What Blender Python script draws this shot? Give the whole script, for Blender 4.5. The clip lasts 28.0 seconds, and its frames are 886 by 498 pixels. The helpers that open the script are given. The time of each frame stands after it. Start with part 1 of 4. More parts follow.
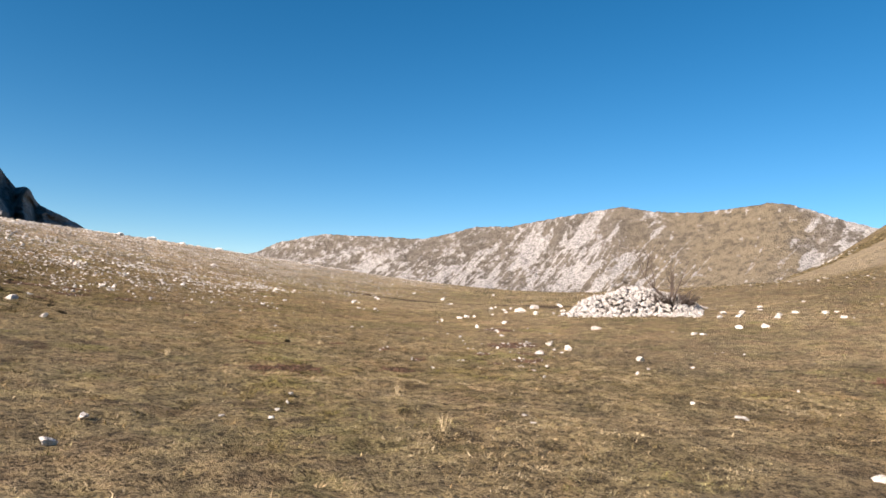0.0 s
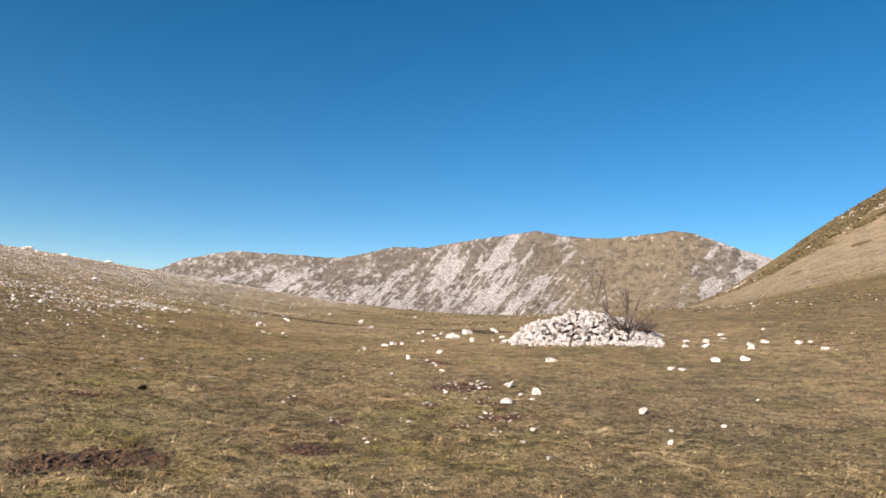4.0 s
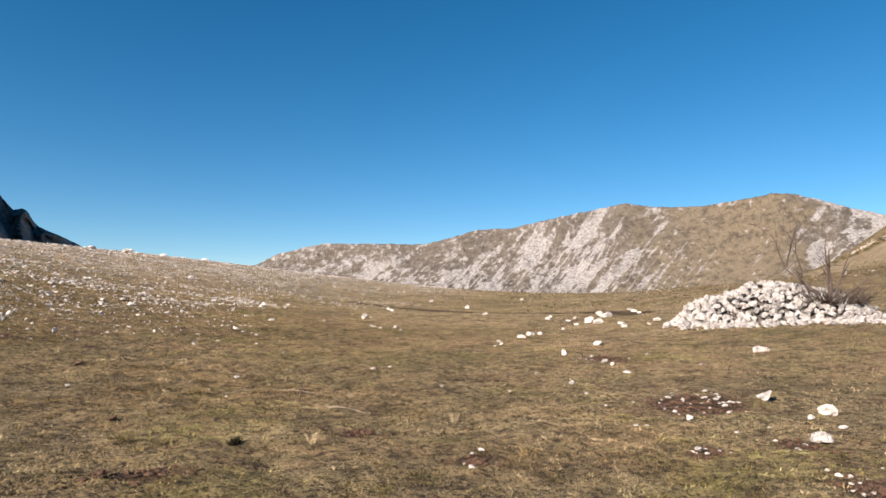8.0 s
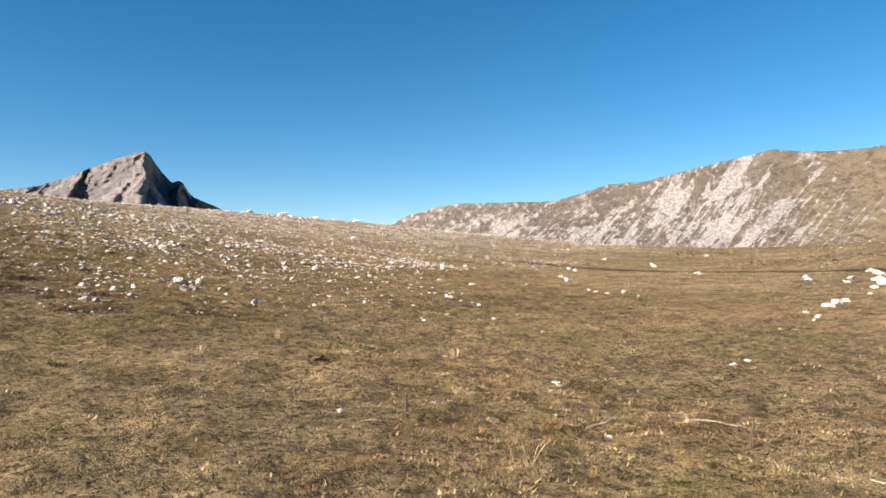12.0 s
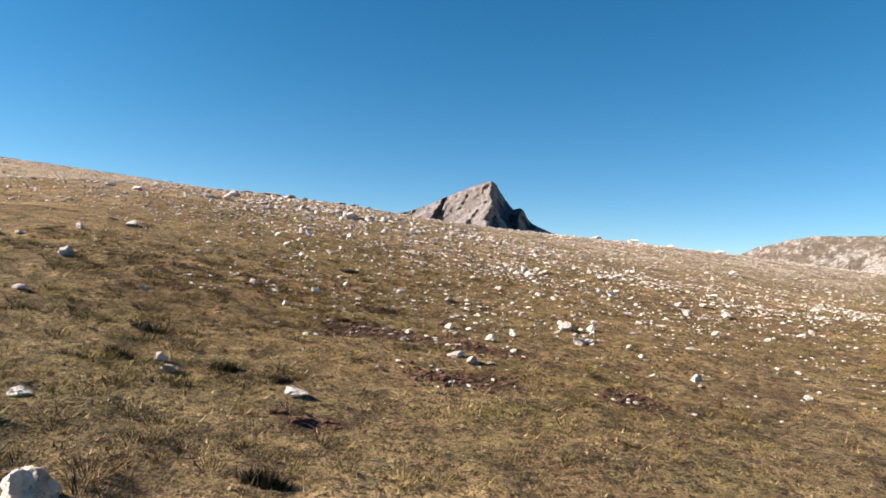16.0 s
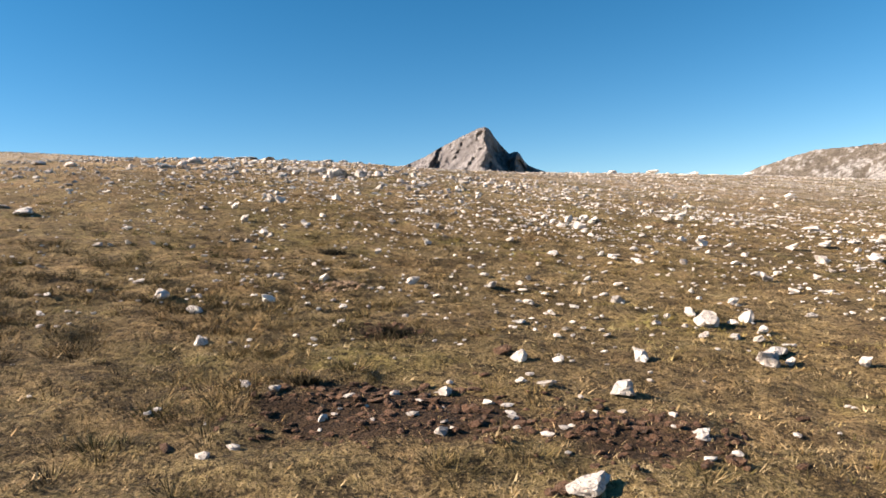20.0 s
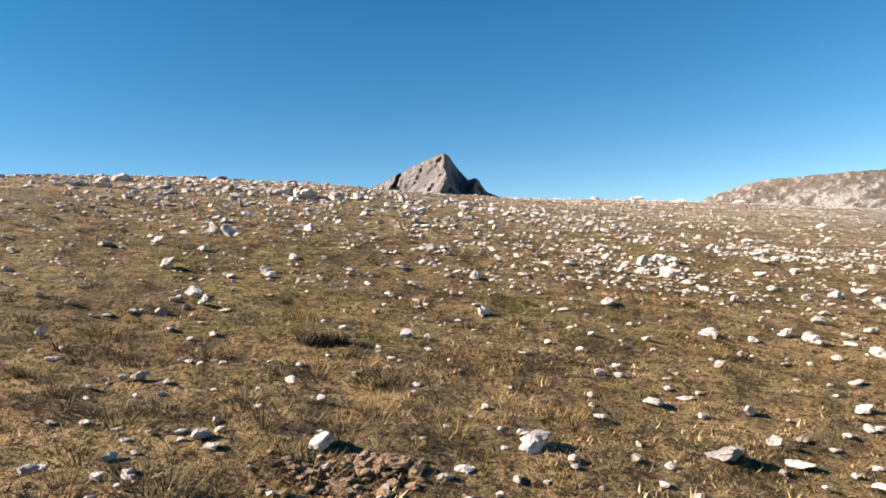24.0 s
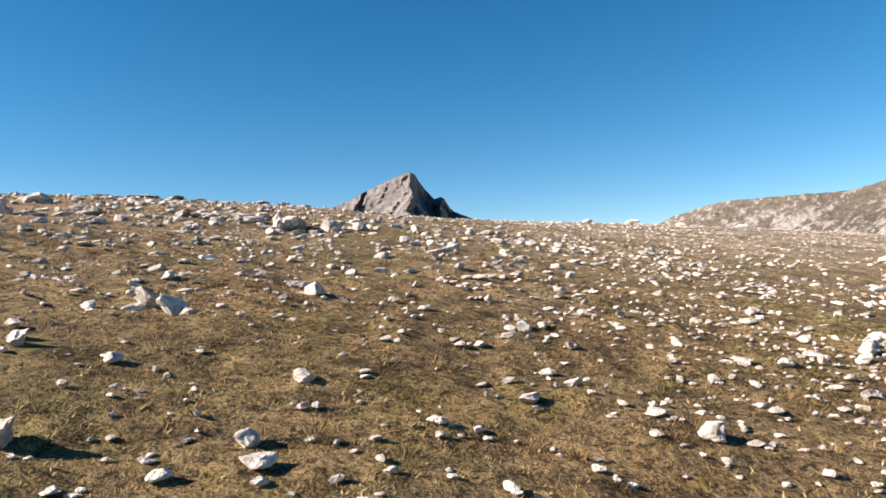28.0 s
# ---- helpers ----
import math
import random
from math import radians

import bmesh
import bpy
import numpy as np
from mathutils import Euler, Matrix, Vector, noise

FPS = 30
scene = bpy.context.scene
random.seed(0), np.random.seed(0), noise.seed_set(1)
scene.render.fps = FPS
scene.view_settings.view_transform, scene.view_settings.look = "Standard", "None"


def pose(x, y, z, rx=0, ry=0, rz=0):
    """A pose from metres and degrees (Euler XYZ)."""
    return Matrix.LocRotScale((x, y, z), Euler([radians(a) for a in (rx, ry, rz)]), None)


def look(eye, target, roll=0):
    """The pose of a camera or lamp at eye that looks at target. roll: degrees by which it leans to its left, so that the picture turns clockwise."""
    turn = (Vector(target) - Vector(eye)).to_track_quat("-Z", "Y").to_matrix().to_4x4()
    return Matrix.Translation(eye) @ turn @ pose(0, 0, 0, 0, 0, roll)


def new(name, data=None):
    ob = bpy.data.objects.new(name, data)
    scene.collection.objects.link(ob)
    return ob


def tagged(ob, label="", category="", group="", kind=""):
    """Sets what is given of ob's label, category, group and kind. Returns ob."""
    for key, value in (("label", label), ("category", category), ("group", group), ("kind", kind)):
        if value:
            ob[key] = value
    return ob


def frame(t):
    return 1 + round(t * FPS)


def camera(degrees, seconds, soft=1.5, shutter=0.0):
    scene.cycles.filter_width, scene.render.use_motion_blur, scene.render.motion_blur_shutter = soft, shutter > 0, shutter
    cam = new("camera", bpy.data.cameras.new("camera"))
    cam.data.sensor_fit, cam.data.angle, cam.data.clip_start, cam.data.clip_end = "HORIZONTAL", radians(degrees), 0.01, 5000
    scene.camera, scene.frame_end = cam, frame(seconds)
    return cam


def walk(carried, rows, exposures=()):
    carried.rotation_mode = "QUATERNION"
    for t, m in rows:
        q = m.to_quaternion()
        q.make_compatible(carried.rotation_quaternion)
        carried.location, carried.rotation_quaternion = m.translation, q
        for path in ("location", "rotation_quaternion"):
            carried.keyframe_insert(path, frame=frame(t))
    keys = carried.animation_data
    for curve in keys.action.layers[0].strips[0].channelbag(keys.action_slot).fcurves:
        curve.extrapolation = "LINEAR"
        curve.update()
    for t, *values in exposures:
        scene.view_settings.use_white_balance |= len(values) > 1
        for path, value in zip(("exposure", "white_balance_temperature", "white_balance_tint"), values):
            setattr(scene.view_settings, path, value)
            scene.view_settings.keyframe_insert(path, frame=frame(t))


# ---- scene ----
# ---------------------------------------------------------------- camera
cam = camera(67.7, 28.0, soft=1.6)
# seconds, x, y, z, turn to the left, tilt up, lean
PATH = [
    (0, 0.000, 0.000, 1.800, -35.04, 4.59, 2.60),
    (0.5, 0.397, 0.519, 1.771, -41.31, 3.23, 0.38),
    (1, 0.621, 1.111, 1.737, -42.60, 5.94, 4.53),
    (1.5, 0.872, 1.597, 1.761, -43.81, 5.28, 4.04),
    (2, 1.178, 2.095, 1.830, -47.44, 4.86, 1.40),
    (2.5, 1.452, 2.640, 1.834, -46.70, 4.59, 4.15),
    (4.5, 2.740, 4.729, 1.949, -39.19, 7.46, 3.49),
    (5, 2.917, 5.442, 1.918, -33.09, 6.35, 6.50),
    (5.5, 3.135, 5.984, 1.966, -31.66, 5.05, 2.07),
    (6, 3.385, 6.527, 2.015, -28.58, 4.81, 0.02),
    (6.5, 3.527, 7.106, 1.996, -27.55, 3.73, 2.50),
    (7, 3.803, 7.701, 1.986, -32.56, 5.60, 0.90),
    (7.5, 4.065, 8.307, 1.977, -32.05, 3.77, 1.05),
    (8, 4.228, 8.896, 2.054, -34.98, 5.02, 0.25),
    (8.5, 4.360, 9.573, 2.084, -31.43, 4.36, -1.48),
    (9, 4.362, 10.255, 2.084, -30.76, 5.60, 1.50),
    (9.5, 4.342, 11.018, 2.076, -26.44, 4.68, 0.47),
    (10, 4.271, 11.701, 2.060, -21.48, 1.02, -1.24),
    (10.5, 4.156, 12.340, 2.156, -26.73, 1.45, -0.06),
    (11, 4.087, 13.055, 2.112, -25.08, 1.98, -4.30),
    (11.5, 3.913, 13.760, 2.101, -24.59, 2.75, 1.46),
    (12, 3.809, 14.485, 2.147, -24.06, 1.49, -0.61),
    (12.5, 3.716, 15.259, 2.182, -17.71, 3.55, -0.50),
    (13, 3.571, 15.921, 2.253, -13.10, 2.71, -0.83),
    (13.5, 3.529, 16.640, 2.219, -7.24, 1.91, -2.97),
    (15.5, 2.979, 19.443, 2.460, 4.03, 3.38, 2.55),
    (16, 3.101, 20.167, 2.449, 4.17, 3.22, 3.32),
    (16.5, 3.089, 20.872, 2.459, 6.38, 3.60, 3.61),
    (17, 3.048, 21.551, 2.496, 3.15, 1.69, 1.69),
    (17.5, 2.964, 22.156, 2.606, 6.05, 0.67, -1.99),
    (18, 2.847, 22.699, 2.697, -0.12, 2.08, 0.62),
    (18.5, 2.756, 23.350, 2.662, -3.45, 3.05, -4.38),
    (19, 2.546, 23.967, 2.700, -2.48, 3.59, 1.19),
    (19.5, 2.440, 24.580, 2.731, 0.43, 3.14, 0.84),
    (20, 2.338, 25.189, 2.810, 4.29, -0.99, -2.40),
    (20.5, 2.279, 25.755, 2.877, 3.12, 0.22, -1.96),
    (21, 2.244, 26.420, 2.899, 2.67, 0.62, -1.56),
    (21.5, 2.125, 27.019, 2.963, 2.79, 2.17, 1.01),
    (23.5, 1.119, 29.335, 3.207, 3.25, 5.16, -3.63),
    (24, 0.931, 29.912, 3.245, 0.63, 1.08, -2.19),
    (24.5, 0.692, 30.562, 3.398, -2.01, 2.91, -1.93),
    (25, 0.558, 31.200, 3.459, -4.88, 0.40, -2.34),
    (25.5, 0.411, 31.723, 3.525, -2.12, 6.02, -0.64),
    (26, 0.327, 32.269, 3.591, -3.22, 6.06, -1.64),
    (26.5, 0.190, 32.814, 3.747, -3.56, 4.40, -3.54),
    (27, -0.042, 33.385, 3.864, -4.76, 2.63, 0.37),
    (27.5, -0.232, 33.981, 3.841, 0.57, 3.84, 0.24),
    (28, -0.453, 34.524, 3.990, -2.44, 2.59, -2.12),
]
walk(cam, [(t, pose(x, y, z, 90 + up, 0, turn) @ pose(0, 0, 0, 0, 0, lean)) for t, x, y, z, turn, up, lean in PATH],
     exposures=((0, 1.28, 7650, 19), (5, 1.14, 7580, 19), (8, 1.18, 7620, 19), (11, 1.38, 7850, 19), (16, 1.44, 8200, 19), (22, 1.45, 8150, 19), (28, 1.38, 7880, 19)))

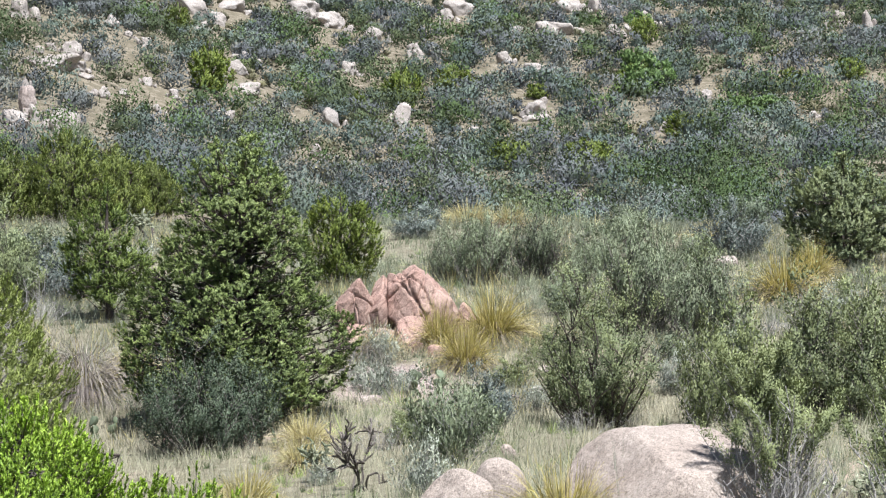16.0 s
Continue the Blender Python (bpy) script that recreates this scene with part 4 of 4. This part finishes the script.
gold.put(13.68, 83.39, 1.98, 0.99)
gold.put(14.51, 80.40, 1.40, 0.96)
gold.put(19.83, 76.37, 1.52, 0.84)
blue.put(18.49, 69.38, 2.30, 1.69)
oak_far.put(20.45, 74.23, 1.97, 1.97)
grey.put(17.29, 75.75, 1.49, 1.00)
dead_shrub.put(14.98, 52.61, 1.40, 0.93)
olive.put(15.91, 49.51, 1.78, 1.78)
olive.put(15.37, 51.14, 1.60, 1.03)
grey.put(13.83, 51.47, 1.37, 0.68)
blue_far.put(11.50, 78.97, 1.87, 1.02)
grey.put(17.39, 77.58, 2.04, 1.02)
upright.put(13.00, 56.83, 1.99, 2.49)
cholla_k.put(10.05, 31.96, 1.07, 0.57)
dead_shrub.put(10.66, 35.43, 0.87, 0.71)
dead_shrub.put(0.02, 59.05, 2.20, 1.20)
oak_far.put(-22.11, 69.83, 2.03, 2.35)
oak_far.put(-20.55, 69.42, 2.32, 2.16)
blue_far.put(-22.90, 83.83, 1.67, 1.67)
oak_far.put(-27.11, 83.88, 2.26, 1.51)
grey.put(-18.13, 69.16, 1.68, 1.22)
oak.put(-19.00, 61.32, 1.92, 1.23)
oak_far.put(-26.57, 95.73, 2.97, 1.27)
blue_far.put(-12.68, 79.29, 2.06, 1.54)
prickly_pear(-3.77, 32.18, 0.76, 0.59)
prickly_pear(0.93, 44.79, 0.67, 0.38)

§

--- Exercise instructions ---
Only the lines from the one containing "from mathutils import" through the one containing "q = m.to_quaternion()" are to be reproduced, exactly as they appear.

--- Result of the task ---
from mathutils import Euler, Matrix, Vector, noise

FPS = 30
scene = bpy.context.scene
random.seed(0), np.random.seed(0), noise.seed_set(1)
scene.render.fps = FPS
scene.view_settings.view_transform, scene.view_settings.look = "Standard", "None"


def pose(x, y, z, rx=0, ry=0, rz=0):
    """A pose from metres and degrees (Euler XYZ)."""
    return Matrix.LocRotScale((x, y, z), Euler([radians(a) for a in (rx, ry, rz)]), None)


def look(eye, target, roll=0):
    """The pose of a camera or lamp at eye that looks at target. roll: degrees by which it leans to its left, so that the picture turns clockwise."""
    turn = (Vector(target) - Vector(eye)).to_track_quat("-Z", "Y").to_matrix().to_4x4()
    return Matrix.Translation(eye) @ turn @ pose(0, 0, 0, 0, 0, roll)


def new(name, data=None):
    ob = bpy.data.objects.new(name, data)
    scene.collection.objects.link(ob)
    return ob


def tagged(ob, label="", category="", group="", kind=""):
    """Sets what is given of ob's label, category, group and kind. Returns ob."""
    for key, value in (("label", label), ("category", category), ("group", group), ("kind", kind)):
        if value:
            ob[key] = value
    return ob


def frame(t):
    return 1 + round(t * FPS)


def camera(degrees, seconds, soft=1.5, shutter=0.0):
    scene.cycles.filter_width, scene.render.use_motion_blur, scene.render.motion_blur_shutter = soft, shutter > 0, shutter
    cam = new("camera", bpy.data.cameras.new("camera"))
    cam.data.sensor_fit, cam.data.angle, cam.data.clip_start, cam.data.clip_end = "HORIZONTAL", radians(degrees), 0.01, 5000
    scene.camera, scene.frame_end = cam, frame(seconds)
    return cam


def walk(carried, rows, exposures=()):
    carried.rotation_mode = "QUATERNION"
    for t, m in rows:
        q = m.to_quaternion()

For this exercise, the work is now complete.